I wonder if I still have the link.

One of the papers I had bookmarked when toying with my own language design was someone that had worked out how to make interfaces as fast or faster than vtables by using perfect hashing and using the vtable as a hash table instead of a list.

You can also, when inlining a polymorphic call, put a conditional block in that bounces back to full dispatch if the call occasionally doesn’t match the common case. The problem with polymorphic inlining though is that it quickly resembles the exact sort of code we delete and replace with polymorphic dispatch:

    if (typeof arg1 == “string”) {
    } else if typeof arg1 === …) {
    } else if {
    } else if {
    } else {
    }

I've been thinking through what features I'd want in a language if I were designing one myself, and one of my desires is to have exhaustive matches on enums (which could be made of any primitive type) and sum types. The ability to generate perfect hashes at compile time was one of the things that falls out nicely from that

Nice one, TIL

One caveat with "hash vtables" is that you only really see a performance win when the interface has a lot of specializations.

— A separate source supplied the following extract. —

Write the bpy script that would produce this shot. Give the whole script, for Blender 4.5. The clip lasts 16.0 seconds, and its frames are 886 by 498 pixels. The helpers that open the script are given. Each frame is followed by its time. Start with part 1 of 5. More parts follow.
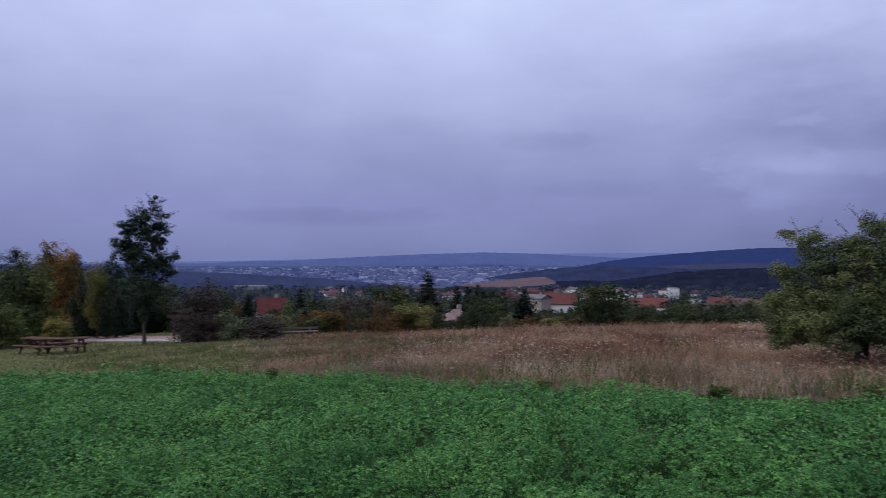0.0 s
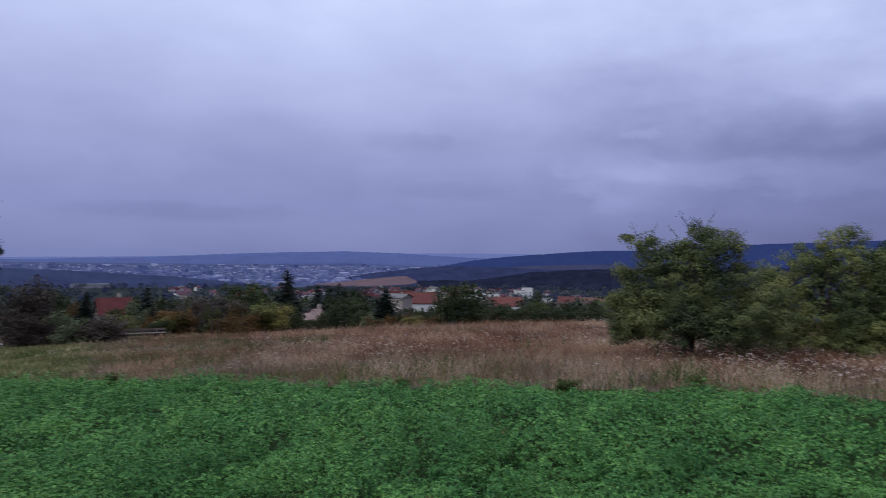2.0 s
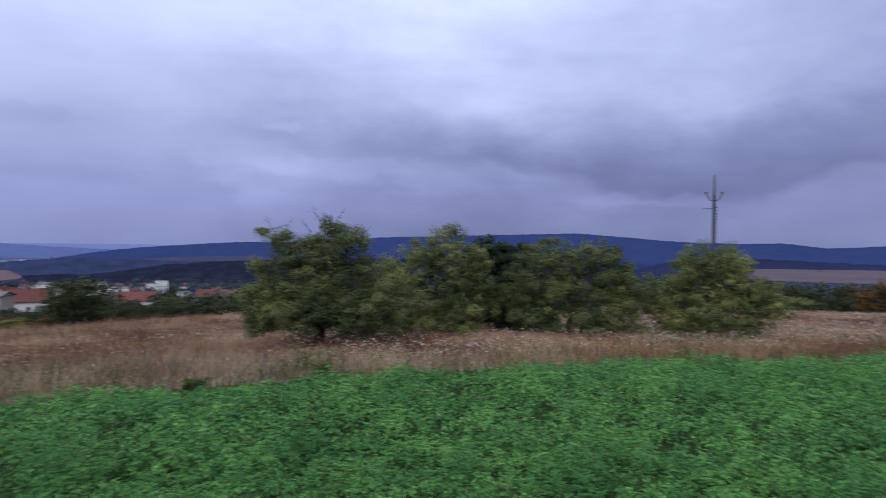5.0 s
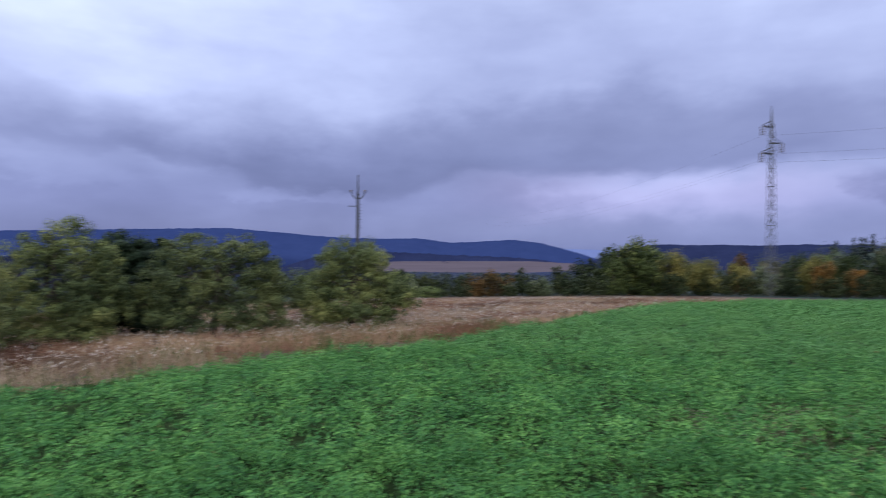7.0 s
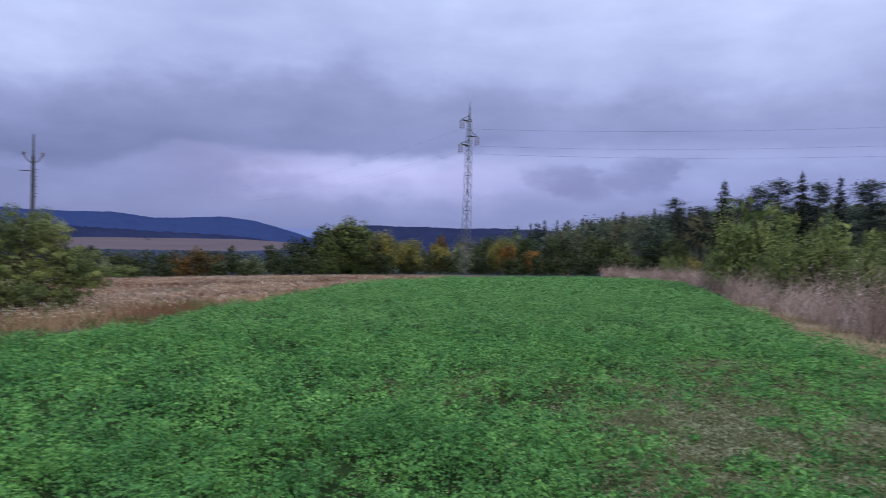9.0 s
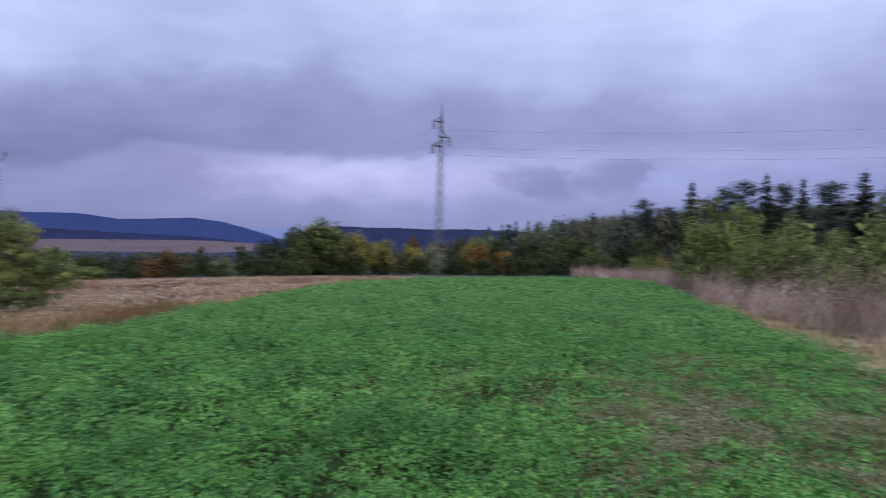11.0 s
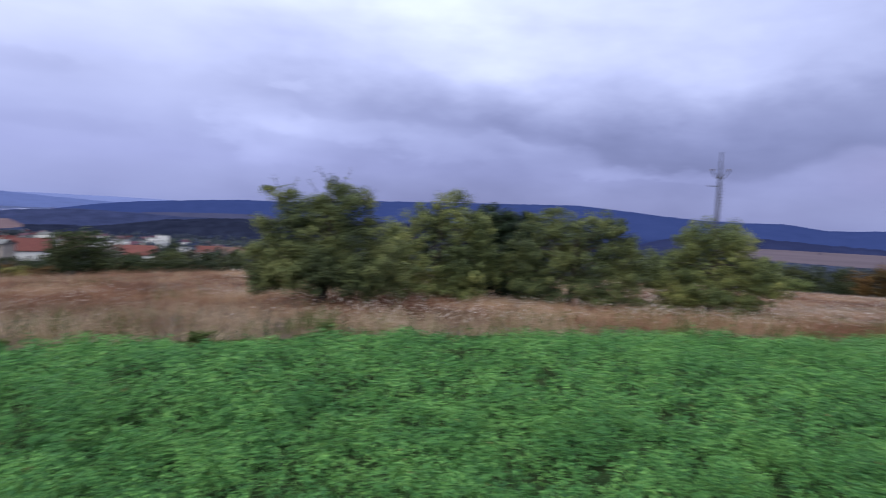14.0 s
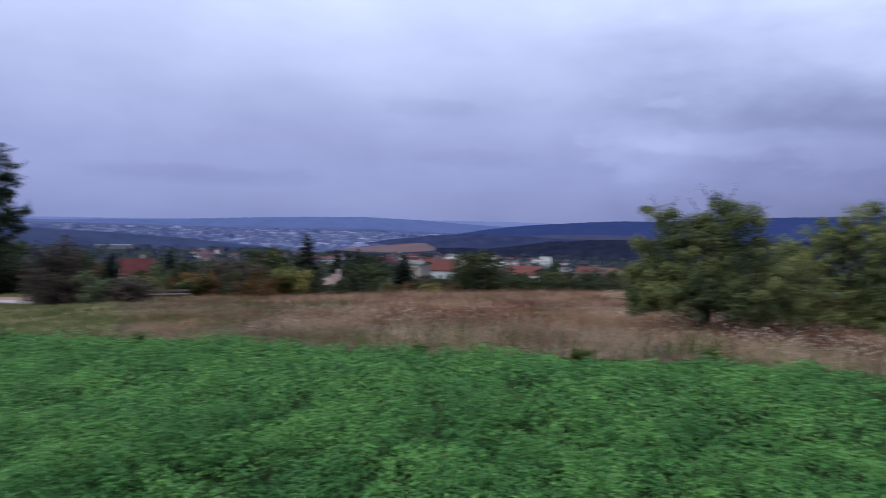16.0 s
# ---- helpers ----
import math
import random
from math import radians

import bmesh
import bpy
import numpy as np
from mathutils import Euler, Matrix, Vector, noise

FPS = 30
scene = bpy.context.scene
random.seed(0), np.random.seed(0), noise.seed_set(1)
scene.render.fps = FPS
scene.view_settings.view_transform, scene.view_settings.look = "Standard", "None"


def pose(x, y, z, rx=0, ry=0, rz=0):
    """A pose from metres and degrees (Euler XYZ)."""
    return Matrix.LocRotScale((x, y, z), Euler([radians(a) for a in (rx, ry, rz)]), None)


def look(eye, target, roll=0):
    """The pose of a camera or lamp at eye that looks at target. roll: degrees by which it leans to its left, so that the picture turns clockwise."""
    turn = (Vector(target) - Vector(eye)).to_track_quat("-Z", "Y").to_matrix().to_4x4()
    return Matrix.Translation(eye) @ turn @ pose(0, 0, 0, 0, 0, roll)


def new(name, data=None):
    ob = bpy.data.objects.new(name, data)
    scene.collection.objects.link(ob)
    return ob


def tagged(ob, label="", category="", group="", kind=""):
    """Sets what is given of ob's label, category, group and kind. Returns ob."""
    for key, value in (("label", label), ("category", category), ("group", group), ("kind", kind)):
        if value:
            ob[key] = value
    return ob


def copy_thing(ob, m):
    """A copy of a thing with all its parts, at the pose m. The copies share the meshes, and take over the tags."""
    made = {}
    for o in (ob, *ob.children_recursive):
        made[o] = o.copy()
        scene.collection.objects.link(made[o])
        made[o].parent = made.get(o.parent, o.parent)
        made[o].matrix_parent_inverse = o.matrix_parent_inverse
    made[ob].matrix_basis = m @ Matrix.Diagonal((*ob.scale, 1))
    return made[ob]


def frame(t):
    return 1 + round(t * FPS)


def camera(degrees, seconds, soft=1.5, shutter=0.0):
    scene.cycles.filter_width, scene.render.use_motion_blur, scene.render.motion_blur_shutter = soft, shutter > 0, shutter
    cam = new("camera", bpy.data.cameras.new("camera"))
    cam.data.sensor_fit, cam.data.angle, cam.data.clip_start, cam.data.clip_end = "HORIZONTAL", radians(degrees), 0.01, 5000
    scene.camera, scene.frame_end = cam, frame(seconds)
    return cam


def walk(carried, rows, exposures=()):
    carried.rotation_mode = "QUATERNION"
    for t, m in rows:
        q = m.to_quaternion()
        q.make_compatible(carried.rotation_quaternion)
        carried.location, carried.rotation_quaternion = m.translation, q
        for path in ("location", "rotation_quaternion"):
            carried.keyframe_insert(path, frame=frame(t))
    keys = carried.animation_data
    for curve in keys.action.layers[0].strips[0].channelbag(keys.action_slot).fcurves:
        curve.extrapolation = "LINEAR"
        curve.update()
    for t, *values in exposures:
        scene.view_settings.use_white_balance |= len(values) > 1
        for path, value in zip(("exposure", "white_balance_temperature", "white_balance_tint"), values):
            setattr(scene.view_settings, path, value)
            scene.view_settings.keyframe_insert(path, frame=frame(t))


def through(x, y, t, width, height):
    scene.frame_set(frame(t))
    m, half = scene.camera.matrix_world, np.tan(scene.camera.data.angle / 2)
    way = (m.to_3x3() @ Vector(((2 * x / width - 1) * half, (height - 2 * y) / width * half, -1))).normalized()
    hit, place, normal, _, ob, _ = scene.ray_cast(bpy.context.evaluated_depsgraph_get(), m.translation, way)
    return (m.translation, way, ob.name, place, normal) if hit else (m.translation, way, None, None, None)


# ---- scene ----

As I just mentioned in another reply, the problem they were trying to solve was hierarchies where it makes sense for a group of types to be constructed by the combination of two or three narrowly scoped interfaces.

For instance, if you treat some collections as read only, you can define comprehensions across them with a single implementation. But that means the mutators have to be contained in another type, which a subset will implement, and may have covariant inputs.

> using the vtable as a hash table instead of a list.

Could you explain this a bit more? The word "list" makes me think you might be thinking that virtual method lookup iterates over each element of the vtable, doing comparisons until it finds a match -- but I'm certain that this is not how virtual method invocation works in C++. The vtable is constructed at compile time and is already the simplest possible "perfect hashtable": a short, dense array with each virtual method mapping to a function pointer at a statically known index.

The problem they were trying to solve was multiple inheritance, and by nominal type not by code reuse. So interfaces, basically.

So these guys essentially assigned a hashcode to every function of every interface and then you would do dispatch instead of obj.vtable[12] you would do modular math x = singature.hash % len(obj.vtable) and call that.

I believe this was sometime around 2005-2008 and they found that it was fast enough on hardware of that era to be usable.

Thanks, I think I get it now. The hash value would be a pure function of the method's signature (argument types and return type) and its name, so that two interfaces with a same-name, same-signature method would hash to the same value and thus invoke the same underlying method; the constraints would be that, after modulo, different methods must map to different indices; and the objective function to minimise would be the vtable size (which I think would be common across all classes).

But maybe I don't get it, since this would require knowledge of all interfaces, and as soon as you require that, it's straightforward to build a minimal-size mapping from method name+signature to integer index: e.g., just form the union of all method declarations appearing in any interface, sort them lexicographically, and use a method's position in this sorted list as its index. Lookups in this map are only ever done at compile time so there's no runtime inefficiency to worry about.

"list" here does not refer to a "linked list". In more academic circles, a "list" referes to any linear container. Such as a Python List. In practice, C++ vtables are effectively structs containing function pointers.

That's because that type of code is actually better performing than the dynamic dispatch.

There's absolutely nothing wrong with this code. It's just that it's not as extensible

It's a 'closed world' representation where the code assumes it knows about every possibility. This make extension more difficult

The code itself is extraordinarily good and performant.